O governo brasileiro encontra-se em uma encruzilhada em relação à China. Por um lado, a China representa, sob diversos aspectos, muitas das coisas que o atual governo repudia. Tratando-se de um Estado sob o controle de um partido comunista, não é difícil perceber o quão distante ideologicamente está do Brasil de Bolsonaro.
A China é o nosso principal parceiro comercial e o sustentáculo de importante parcela de nossas exportações de produtos agrícolas e minério. No entanto, é perfeitamente possível desenhar uma estratégia que atenda à demanda retórica e ao mesmo tempo preserve a balança comercial.
Primeiramente, redirecionar integralmente o que vendemos à China para o mercado norte-americano não é tarefa fácil e não se encaixaria dentro do perfil de importação/exportação dos
EUA a curto prazo.
O governo brasileiro poderia fatiar a política para a China nas seguintes partes: comercial, política/econômica, doméstica/tecnológica e multilateral.
A política comercial é a mais sensível. Setores produtivos críticos para nossa economia dependem da China. A busca por uma alternativa deve ser feita antes de abandonar determinada parceria. Além do mais, o pragmatismo deve reinar nas relações comerciais e a manutenção do comércio bilateral deve ser estimulada e não freada.
Já a relação política bilateral nunca teve vida própria. O governo chinês sempre foi prolífico em fomentar relações entre o Partido Comunista Chinês e diversos partidos brasileiros (incluindo o PSL).
Não há uma agenda robusta de alinhamento político fora do espectro comercial, multilateral e, ocasionalmente, tecnológico.
A relação com a China do ponto de vista da política doméstica é algo que pode satisfazer parte da retórica do atual governo.
Houve inúmeras tentativas no passado de pressão chinesa para a compra de terras produtivas e a consecução de operações de infraestrutura sem necessidade de licitações e órgãos temporários que unificassem a burocracia existente que, geralmente, é diluída entre vários órgãos.
Esses pontos nunca prosperaram, o que contradiz, de certa forma, a afirmação de que a China estava “comprando o país”. Inibir a participação chinesa em alguns processos licitatórios no país não seria tarefa fácil.
O ponto mais emblemático seria o da Huawei e sua eventual participação no leilão de 5G programado para março de 2020. Uma saída cogitada informalmente entre membros do governo poderia ser a da criação de uma versão brasileira do CFIUS (Comitê de Investimento Externo nos EUA) americano.
O CFIUS funciona como um comitê composto por membros de vários órgãos do governo que avalia a presenca de investimentos externos e como isso pode afetar negativamente a competitividade, segurança nacional e atuação do governo entre outras coisas.

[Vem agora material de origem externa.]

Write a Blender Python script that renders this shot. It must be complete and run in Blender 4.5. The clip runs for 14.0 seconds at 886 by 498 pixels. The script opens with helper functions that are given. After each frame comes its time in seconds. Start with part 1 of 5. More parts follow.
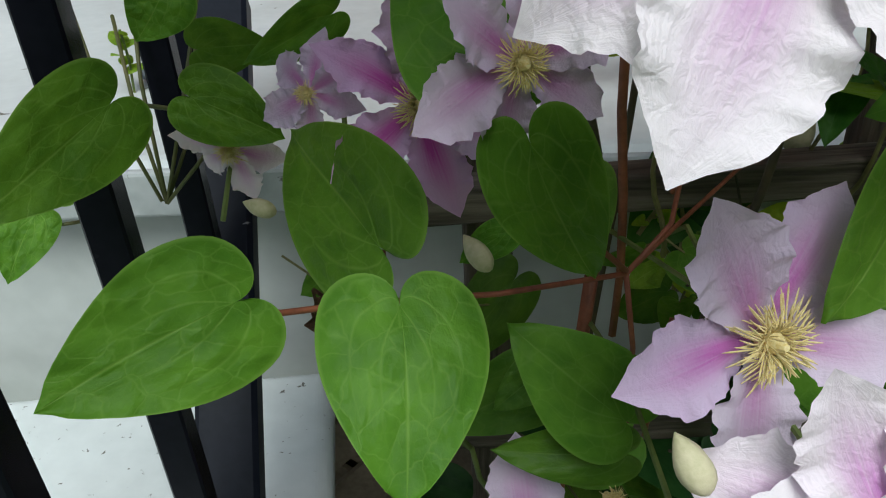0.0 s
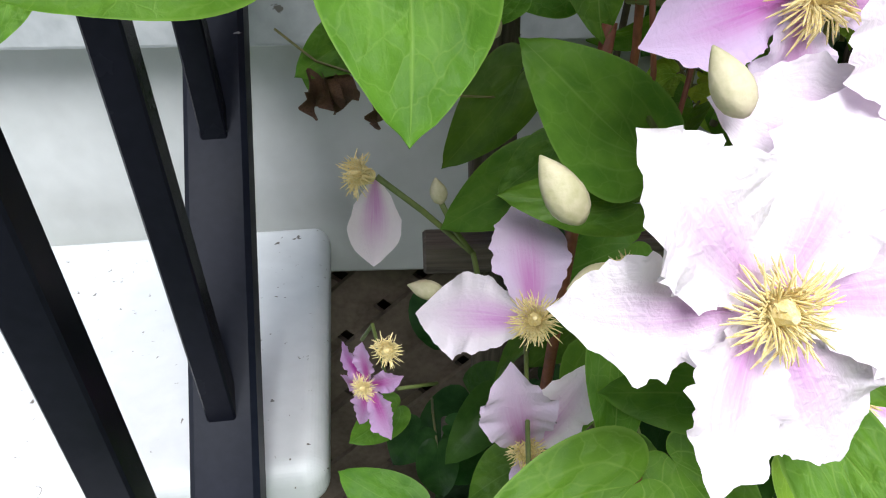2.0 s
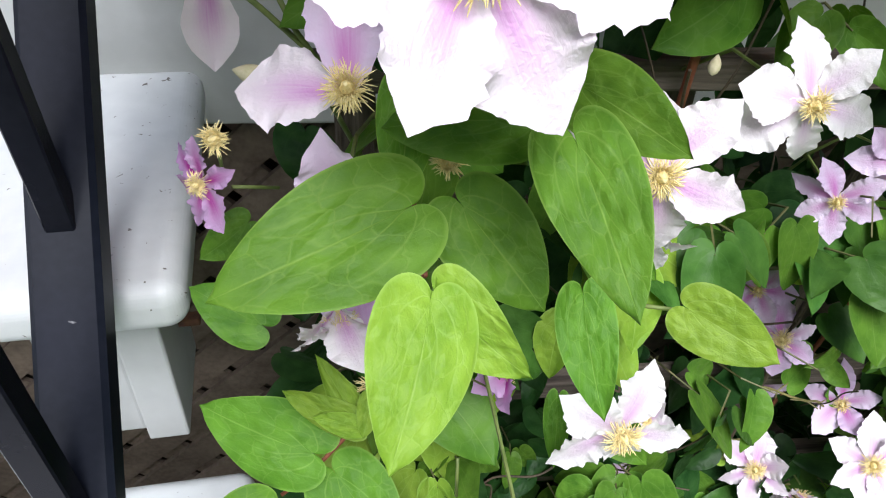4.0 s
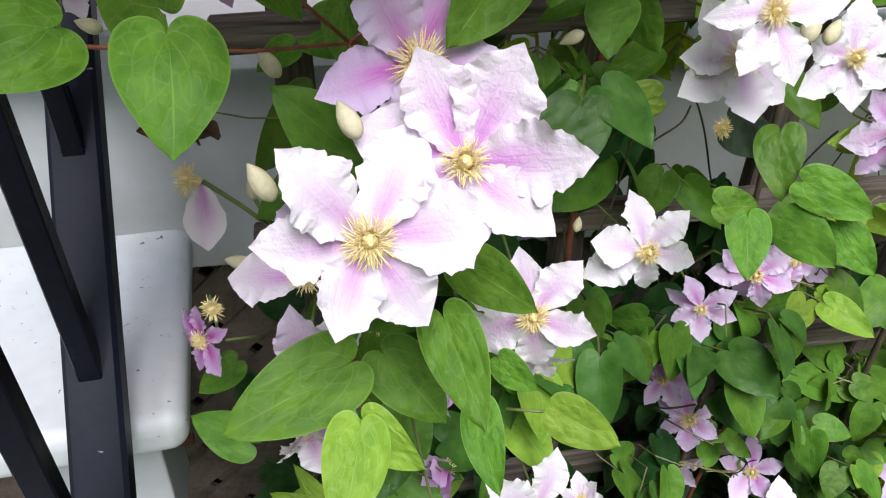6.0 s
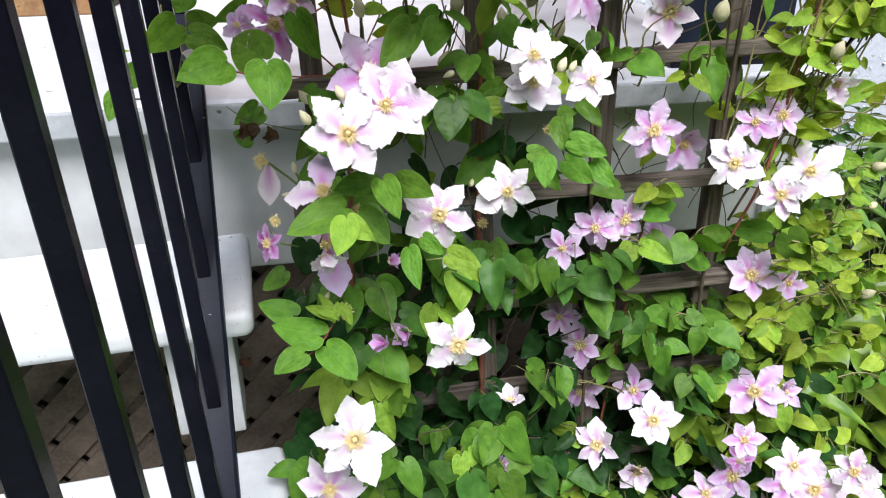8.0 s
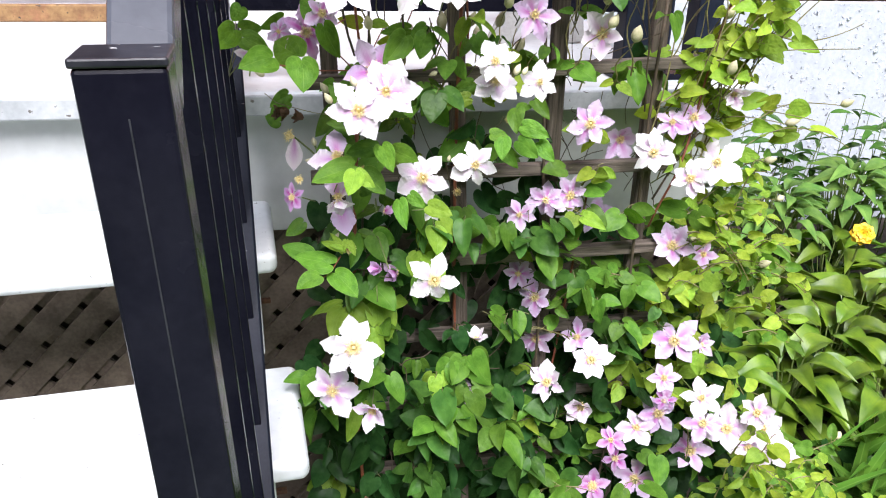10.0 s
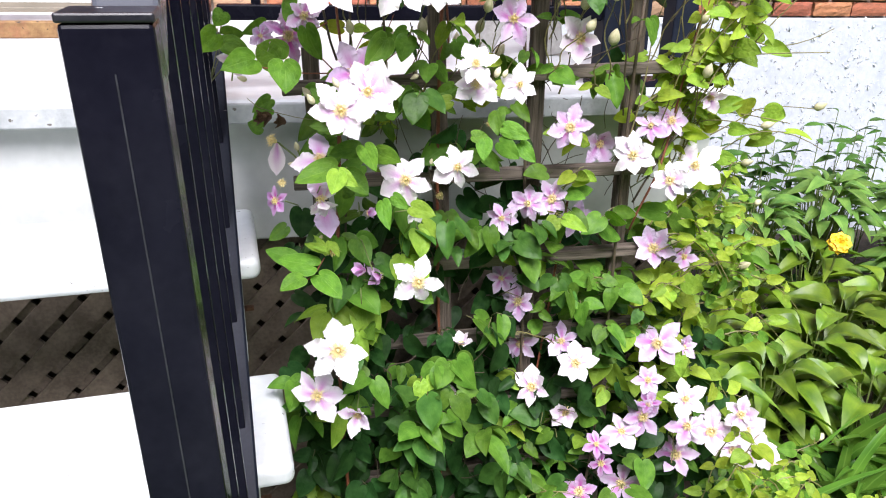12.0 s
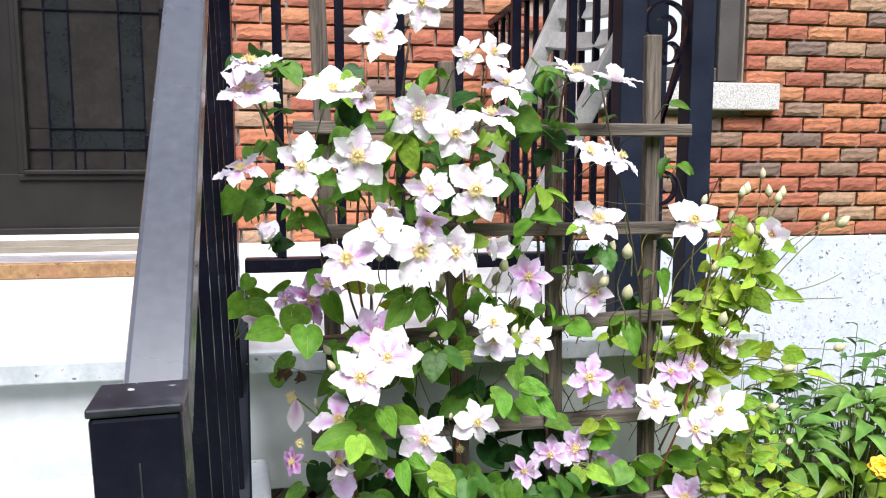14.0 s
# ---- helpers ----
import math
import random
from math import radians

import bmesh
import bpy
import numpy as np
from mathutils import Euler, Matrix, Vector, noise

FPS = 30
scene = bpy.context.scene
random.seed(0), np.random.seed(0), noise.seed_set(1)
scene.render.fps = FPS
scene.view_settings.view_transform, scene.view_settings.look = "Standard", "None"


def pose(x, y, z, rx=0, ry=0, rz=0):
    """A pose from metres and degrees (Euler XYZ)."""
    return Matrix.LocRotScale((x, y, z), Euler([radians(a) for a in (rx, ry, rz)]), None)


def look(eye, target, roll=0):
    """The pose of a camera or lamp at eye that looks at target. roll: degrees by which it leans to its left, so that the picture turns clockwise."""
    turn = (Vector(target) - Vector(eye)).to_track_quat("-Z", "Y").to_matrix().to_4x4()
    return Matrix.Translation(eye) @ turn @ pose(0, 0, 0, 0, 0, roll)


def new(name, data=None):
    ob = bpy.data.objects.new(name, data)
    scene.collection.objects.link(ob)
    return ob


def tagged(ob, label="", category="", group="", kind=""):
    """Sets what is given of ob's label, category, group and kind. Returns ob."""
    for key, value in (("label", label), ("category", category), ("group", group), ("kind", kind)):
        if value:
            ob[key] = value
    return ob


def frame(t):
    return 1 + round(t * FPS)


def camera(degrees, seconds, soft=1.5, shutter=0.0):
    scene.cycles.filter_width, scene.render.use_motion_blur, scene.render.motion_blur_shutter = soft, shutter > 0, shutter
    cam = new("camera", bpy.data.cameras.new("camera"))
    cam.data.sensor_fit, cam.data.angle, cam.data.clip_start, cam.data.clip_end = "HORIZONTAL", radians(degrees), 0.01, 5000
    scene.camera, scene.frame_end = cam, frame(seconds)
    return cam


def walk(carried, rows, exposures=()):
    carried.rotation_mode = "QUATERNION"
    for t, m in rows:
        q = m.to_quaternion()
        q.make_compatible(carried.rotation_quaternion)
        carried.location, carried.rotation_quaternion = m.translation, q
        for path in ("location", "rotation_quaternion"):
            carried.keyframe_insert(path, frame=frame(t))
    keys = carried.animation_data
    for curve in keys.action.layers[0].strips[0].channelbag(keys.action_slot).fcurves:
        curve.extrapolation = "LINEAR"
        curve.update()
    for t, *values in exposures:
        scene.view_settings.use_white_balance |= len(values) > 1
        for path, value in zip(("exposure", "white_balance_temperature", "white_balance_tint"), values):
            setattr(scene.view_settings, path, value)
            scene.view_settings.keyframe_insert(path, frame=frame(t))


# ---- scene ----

Se de fato criarem um CFIUS brasileiro, a subjetividade da análise do que é benéfico ou não ao Brasil poderá beneficiar a narrativa do governo Bolsonaro.
No aspecto multilateral, muito se insinuou que o Brasil poderia deixar os BRICS dada à percepção que se trata de algo ineficiente. Além de um organismo que busca fomentar o comércio entre seus membros (ponto positivo para o Brasil), os BRICS cogitaram criar uma espécie de Conselho de Segurança próprio, para contrabalançar (metaforicamente) o da ONU. Essa iniciativa russa foi cozinhada por um bom tempo com apoio brasileiro. O que parece ser uma péssima ideia, poderia vir a calhar.
A maior crise de segurança na nossa região é a Venezuela. Dois dos três principais atores de influência no regime de Maduro (Cuba, China e Rússia) estão nos BRICS. Existe uma busca por um protagonismo ainda maior do Brasil na tentativa de solucionar a crise no país vizinho. Juntando as peças, os BRICS podem se tornar um formidável instrumento de influência por parte do Brasil sobre dois atores críticos para a manutenção da segurança na região.
Com a possibilidade de sentar-se, todos os anos, cara a cara com Vladimir Putin e Xi Jinping, Jair Bolsonaro poderia manter uma relação amigável com a China, e ademais ter poder de influência sobre a interferência do país asiático na região. Além disso, assegurar uma balança comercial forte e controlar interesses no território brasileiro por meio de mecanismos como o CFIUS.
A China é incrivelmente complexa. Ter uma estratégia inteligente poderá unir os benefícios comerciais com o fortalecimento da narrativa que vem sendo feita desde a campanha. Basta o Brasil tomar as rédeas de como essa relação poderá se desenvolver.